De plus, lors du match amical contre l'Ukraine (0-0), l'Allemagne a eu des problèmes évidents avec la ligne de cinq joueurs de l'équipe adverse. C'est là que le 4-2-3-1 pratiqué par Nagelsmann atteint ses limites. Si la ligne de cinq joueurs de l'équipe adverse ne se laisse pas naïvement attirer loin de sa propre surface de réparation, l'équipe d'Allemagne ne peut guère gagner de l'espace.
Dans la mesure où l'entraîneur allemand trouve une nouvelle variante d'ici le début de l'Euro le 14 juin contre l'Écosse, qui fonctionne mieux comme solution contre les chaînes de cinq qui défendent de manière disciplinée, il n'y a pas lieu de s'inquiéter outre mesure à ce sujet.
Pronostic : la phase de groupes est le plus grand défi
Cela semble un peu étrange, mais le plus grand défi de l'Euro 2024 attend l'équipe nationale allemande lors de la phase de groupes.
Avec l'Écosse, la Hongrie et la Suisse, trois adversaires désagréables ont été tirés au sort dans le groupe allemand. Contre chacune de ces équipes, l'équipe d'Allemagne est clairement favorite.
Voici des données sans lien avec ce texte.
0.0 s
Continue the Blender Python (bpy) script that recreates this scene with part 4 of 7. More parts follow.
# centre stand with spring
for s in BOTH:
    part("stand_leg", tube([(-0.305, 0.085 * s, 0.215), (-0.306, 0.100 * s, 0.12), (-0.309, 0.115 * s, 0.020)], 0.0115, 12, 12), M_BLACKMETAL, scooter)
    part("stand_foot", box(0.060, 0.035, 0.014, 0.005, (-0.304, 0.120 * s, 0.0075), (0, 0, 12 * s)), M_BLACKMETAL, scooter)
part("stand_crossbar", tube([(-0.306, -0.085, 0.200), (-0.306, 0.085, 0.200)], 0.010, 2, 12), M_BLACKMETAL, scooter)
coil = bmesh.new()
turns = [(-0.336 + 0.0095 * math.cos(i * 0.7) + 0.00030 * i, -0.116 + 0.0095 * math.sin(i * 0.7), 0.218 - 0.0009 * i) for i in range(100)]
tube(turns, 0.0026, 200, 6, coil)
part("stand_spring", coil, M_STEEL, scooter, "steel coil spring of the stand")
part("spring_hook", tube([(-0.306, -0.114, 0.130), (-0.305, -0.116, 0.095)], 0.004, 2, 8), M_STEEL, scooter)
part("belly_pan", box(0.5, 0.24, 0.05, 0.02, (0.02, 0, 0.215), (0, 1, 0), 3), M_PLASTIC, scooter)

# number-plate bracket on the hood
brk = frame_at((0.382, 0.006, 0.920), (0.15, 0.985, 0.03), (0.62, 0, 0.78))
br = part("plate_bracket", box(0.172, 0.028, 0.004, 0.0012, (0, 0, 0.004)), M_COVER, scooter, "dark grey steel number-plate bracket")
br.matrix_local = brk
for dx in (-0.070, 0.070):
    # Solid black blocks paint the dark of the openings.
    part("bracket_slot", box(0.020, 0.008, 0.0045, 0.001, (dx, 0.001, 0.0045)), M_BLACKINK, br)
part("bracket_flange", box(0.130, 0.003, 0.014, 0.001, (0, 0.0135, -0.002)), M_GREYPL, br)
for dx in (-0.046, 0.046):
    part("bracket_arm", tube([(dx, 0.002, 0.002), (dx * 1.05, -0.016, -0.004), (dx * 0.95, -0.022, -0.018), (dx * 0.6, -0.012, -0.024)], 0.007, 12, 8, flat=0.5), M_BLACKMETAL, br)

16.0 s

Une situation de départ dangereuse. Lors de la Coupe du monde 2018 et de la Coupe du monde 2022, l'Allemagne a été éliminée à l'issue du premier tour. Les adversaires supposés faciles se sont révélés être les plus gros obstacles. Car c'est toujours contre des adversaires qui jouent bas que l'on a le plus de mal.
Si l'Allemagne passe la phase de groupes, elle pourrait créer une véritable euphorie dans son pays. On pourrait alors croire que l'Allemagne a tout à gagner, peut-être même le titre. Notre pronostic : demi-finale.